Rachid, c'est comme s'il avait toujours fait cela. Incroyable, sa performance! Il a une carrière certaine qui va déborder toutes les frontières. Il va aller loin. Je l'ai vu dès les premières minutes que j'ai tourné avec lui. Il vous donne ce genre d'élan qui ne trompe pas.
QUELLE EST SA FORCE?
Il est magique, ce gars-là. Ce n'est pas un humoriste qui fait un numéro dans ce film, mais un acteur qui crée un personnage. Dès qu'un acteur est en contrôle de son personnage, les gens s'abandonnent. Tous les acteurs ont réussi à le faire et c'est formidable. Pour Ventura, j'ai tout de suite pensé à Rachid Badouri.
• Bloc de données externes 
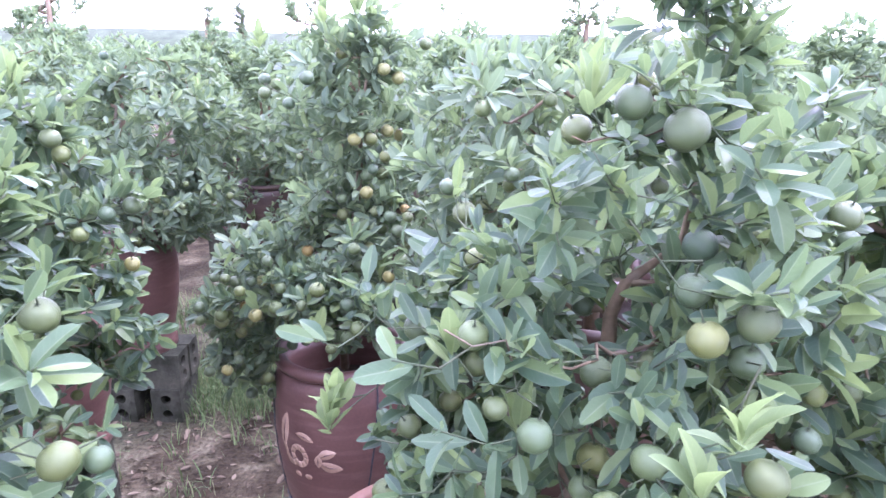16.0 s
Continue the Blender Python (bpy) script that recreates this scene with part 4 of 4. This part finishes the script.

DONC, POUR VOUS, UN HUMORISTE PEUT ÊTRE UN BON ACTEUR?
Il y a des gens qui sortent des écoles et qui ne sont pas de très bons acteurs, d'autres sont fantastiques... les deux sont possibles. En voyant le spectacle de Rachid, j'ai vu qu'il était un acteur et qu'il était en contrôle. Par la suite, on a ajusté le personnage pour lui et nous étions prêts.
IL SERA OÙ RACHID DANS DIX ANS?
Il n'a pas de limite. Il a une belle expérience de vie, un code d'éthique incroyable, un gros travailleur et de belles valeurs. Il est curieux de nature et un désir d'aller le plus loin possible. Je lui prédis un avenir très, très prometteur, très flamboyant. C'est en plus une bonne personne. Si tout cela se conserve à travers tout ce qu'il va vivre au cours des prochaines années, il sera super intéressant à voir aller.
Yves Simoneau fera un projet pilote pour ABC en janvier. Et il a plusieurs autres projets sur la table, tant en cinéma qu'en télévision. Son rêve est de continuer à amener les grosses productions sur lesquelles il travaille sur son territoire, au Québec, avec le talent d'ici. Il n'a pas tourné au Québec depuis Dans le ventre du dragon en 1989.